Direction: Set down, exactly as written, the lines from the top of the data to the line that holds "random.seed(0), np.random.seed(0), noise.seed_set(1)", and omit the pictures.

+ + + + +

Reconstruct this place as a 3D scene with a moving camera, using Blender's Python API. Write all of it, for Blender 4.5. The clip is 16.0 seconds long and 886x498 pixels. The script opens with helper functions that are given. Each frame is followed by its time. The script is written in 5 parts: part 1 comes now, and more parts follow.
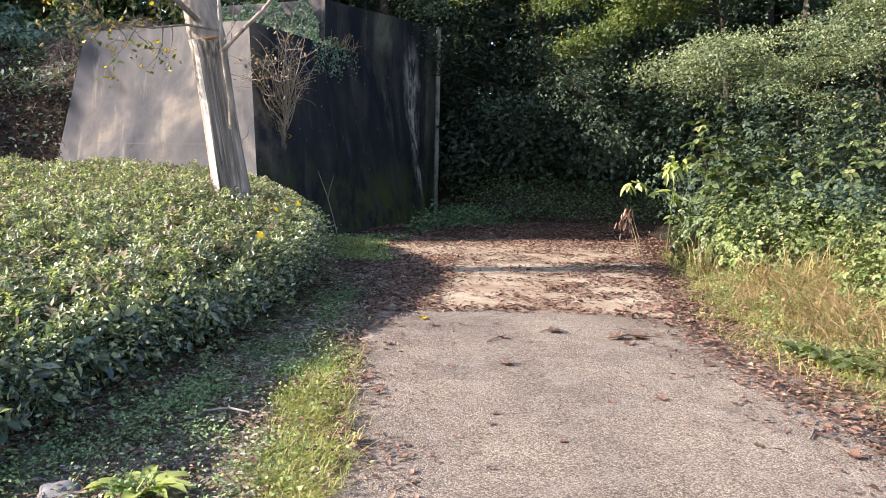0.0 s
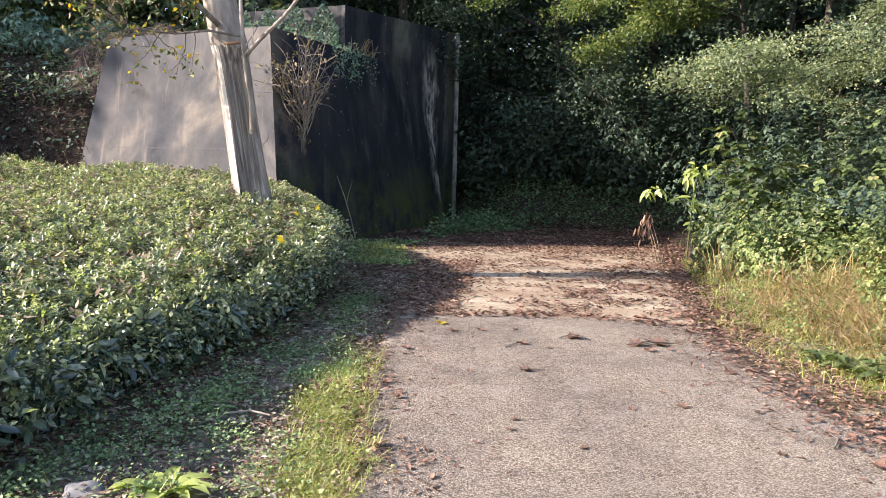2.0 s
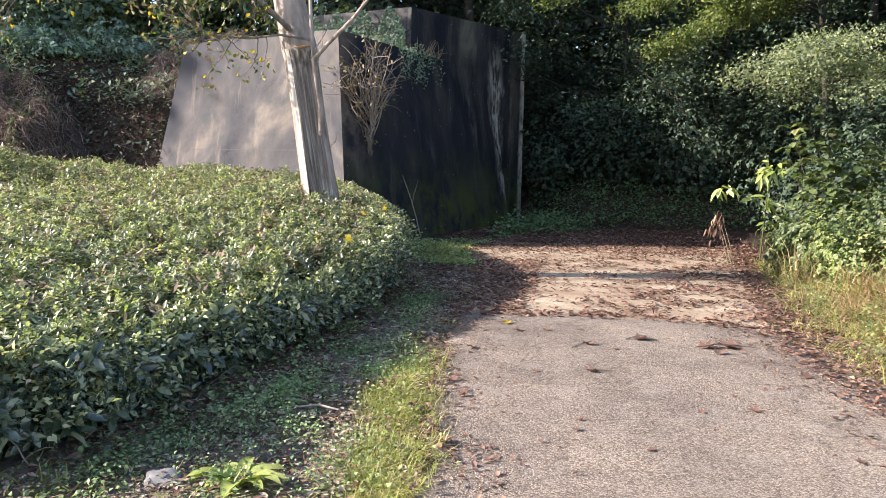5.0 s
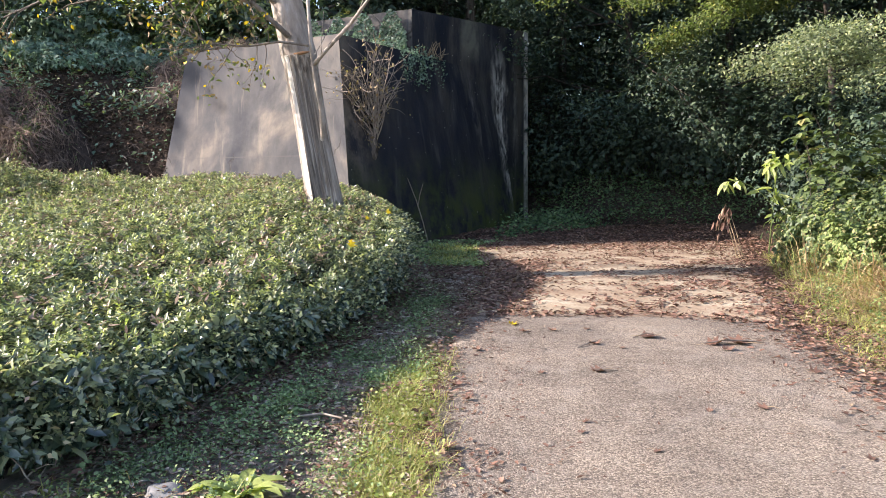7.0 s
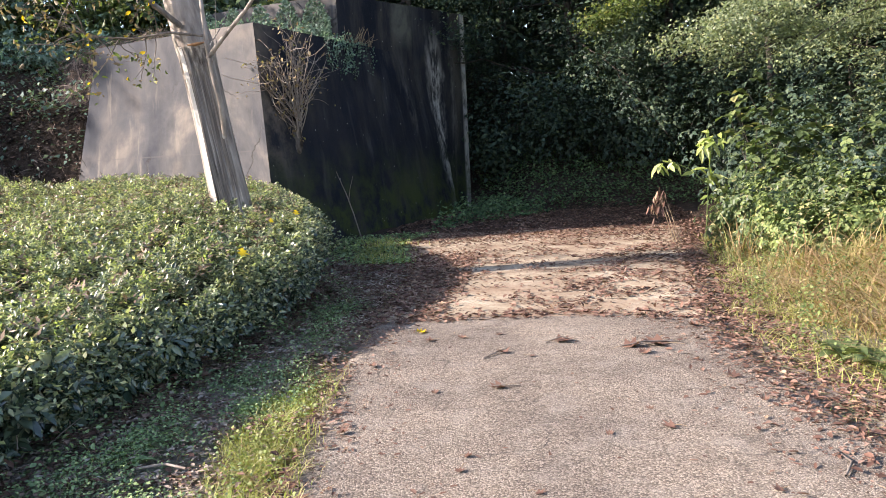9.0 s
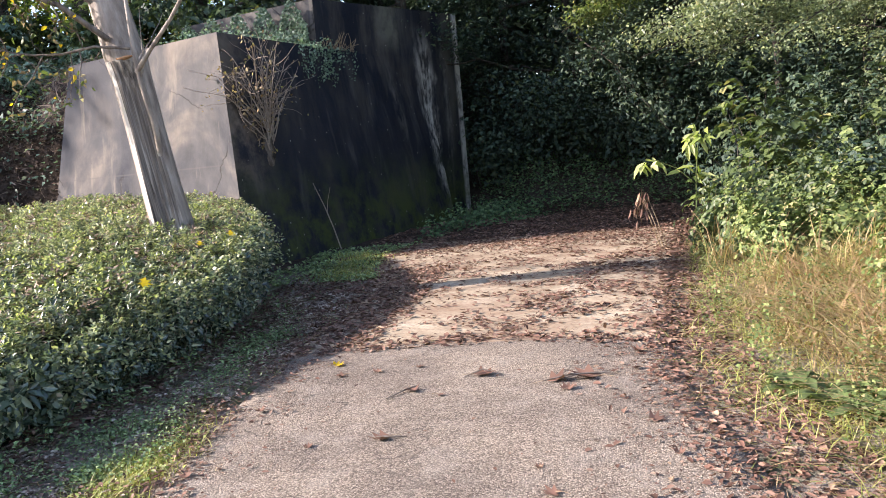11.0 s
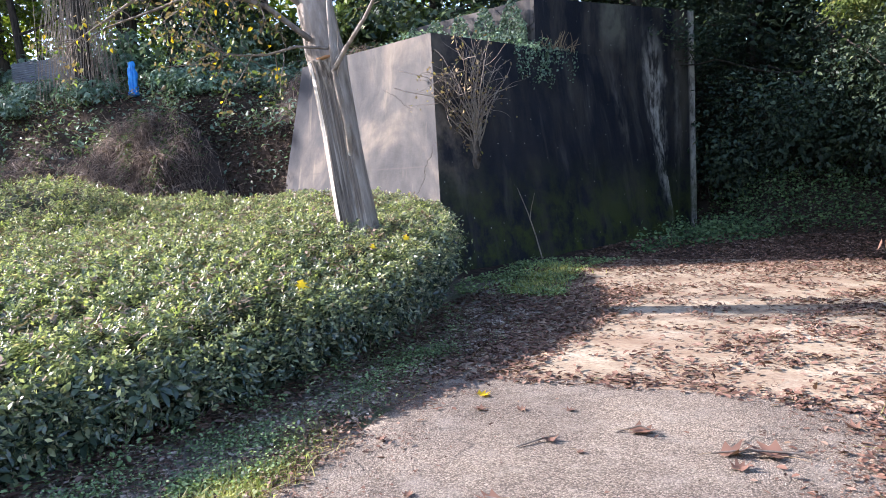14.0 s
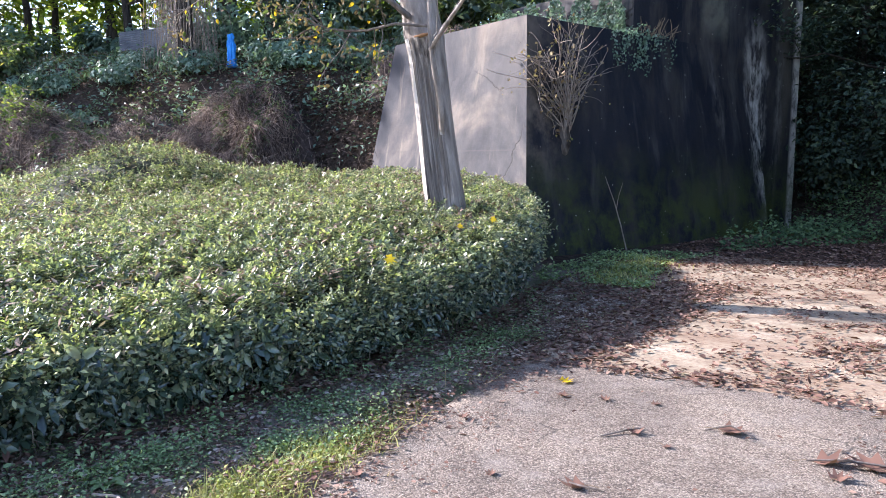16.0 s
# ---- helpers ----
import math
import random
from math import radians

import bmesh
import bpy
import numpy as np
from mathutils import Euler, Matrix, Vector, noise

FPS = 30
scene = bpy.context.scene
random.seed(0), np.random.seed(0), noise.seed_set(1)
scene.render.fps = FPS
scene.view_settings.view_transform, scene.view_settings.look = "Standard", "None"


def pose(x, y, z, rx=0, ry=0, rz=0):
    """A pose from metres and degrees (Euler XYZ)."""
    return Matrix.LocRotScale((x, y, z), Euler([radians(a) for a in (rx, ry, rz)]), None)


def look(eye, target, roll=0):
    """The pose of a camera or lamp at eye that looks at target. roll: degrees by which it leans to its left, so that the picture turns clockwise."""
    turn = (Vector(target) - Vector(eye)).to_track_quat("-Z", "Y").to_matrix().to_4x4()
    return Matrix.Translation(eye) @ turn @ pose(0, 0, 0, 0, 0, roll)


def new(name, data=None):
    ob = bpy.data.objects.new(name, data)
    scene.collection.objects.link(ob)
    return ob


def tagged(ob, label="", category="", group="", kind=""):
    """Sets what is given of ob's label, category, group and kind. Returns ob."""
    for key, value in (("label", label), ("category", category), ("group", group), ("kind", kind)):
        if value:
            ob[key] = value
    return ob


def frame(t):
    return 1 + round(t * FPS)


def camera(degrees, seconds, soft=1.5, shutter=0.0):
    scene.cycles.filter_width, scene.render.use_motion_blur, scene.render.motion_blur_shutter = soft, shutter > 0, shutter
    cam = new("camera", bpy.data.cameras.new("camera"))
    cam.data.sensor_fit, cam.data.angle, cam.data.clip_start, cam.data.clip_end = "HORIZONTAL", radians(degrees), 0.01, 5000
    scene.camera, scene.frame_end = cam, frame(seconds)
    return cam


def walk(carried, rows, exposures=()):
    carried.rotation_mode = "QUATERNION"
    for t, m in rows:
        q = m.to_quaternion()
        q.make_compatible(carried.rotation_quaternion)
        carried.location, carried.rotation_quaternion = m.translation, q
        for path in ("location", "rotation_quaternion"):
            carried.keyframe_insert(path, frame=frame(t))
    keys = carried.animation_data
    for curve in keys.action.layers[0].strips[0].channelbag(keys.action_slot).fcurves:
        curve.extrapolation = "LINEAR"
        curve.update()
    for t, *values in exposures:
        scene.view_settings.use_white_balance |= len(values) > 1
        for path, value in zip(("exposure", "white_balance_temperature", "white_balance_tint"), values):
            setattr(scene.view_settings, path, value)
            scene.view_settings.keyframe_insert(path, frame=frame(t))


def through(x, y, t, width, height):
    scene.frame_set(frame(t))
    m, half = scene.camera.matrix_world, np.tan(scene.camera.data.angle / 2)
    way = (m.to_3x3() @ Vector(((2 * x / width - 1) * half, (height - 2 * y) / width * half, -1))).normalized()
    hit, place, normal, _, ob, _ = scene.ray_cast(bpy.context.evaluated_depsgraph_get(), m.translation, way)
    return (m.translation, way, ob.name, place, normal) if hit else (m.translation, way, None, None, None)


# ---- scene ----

+ + + + +

Output for this task:
Reconstruct this place as a 3D scene with a moving camera, using Blender's Python API. Write all of it, for Blender 4.5. The clip is 16.0 seconds long and 886x498 pixels. The script opens with helper functions that are given. Each frame is followed by its time. The script is written in 5 parts: part 1 comes now, and more parts follow.
0.0 s
2.0 s
5.0 s
7.0 s
9.0 s
11.0 s
14.0 s
16.0 s
# ---- helpers ----
import math
import random
from math import radians

import bmesh
import bpy
import numpy as np
from mathutils import Euler, Matrix, Vector, noise

FPS = 30
scene = bpy.context.scene
random.seed(0), np.random.seed(0), noise.seed_set(1)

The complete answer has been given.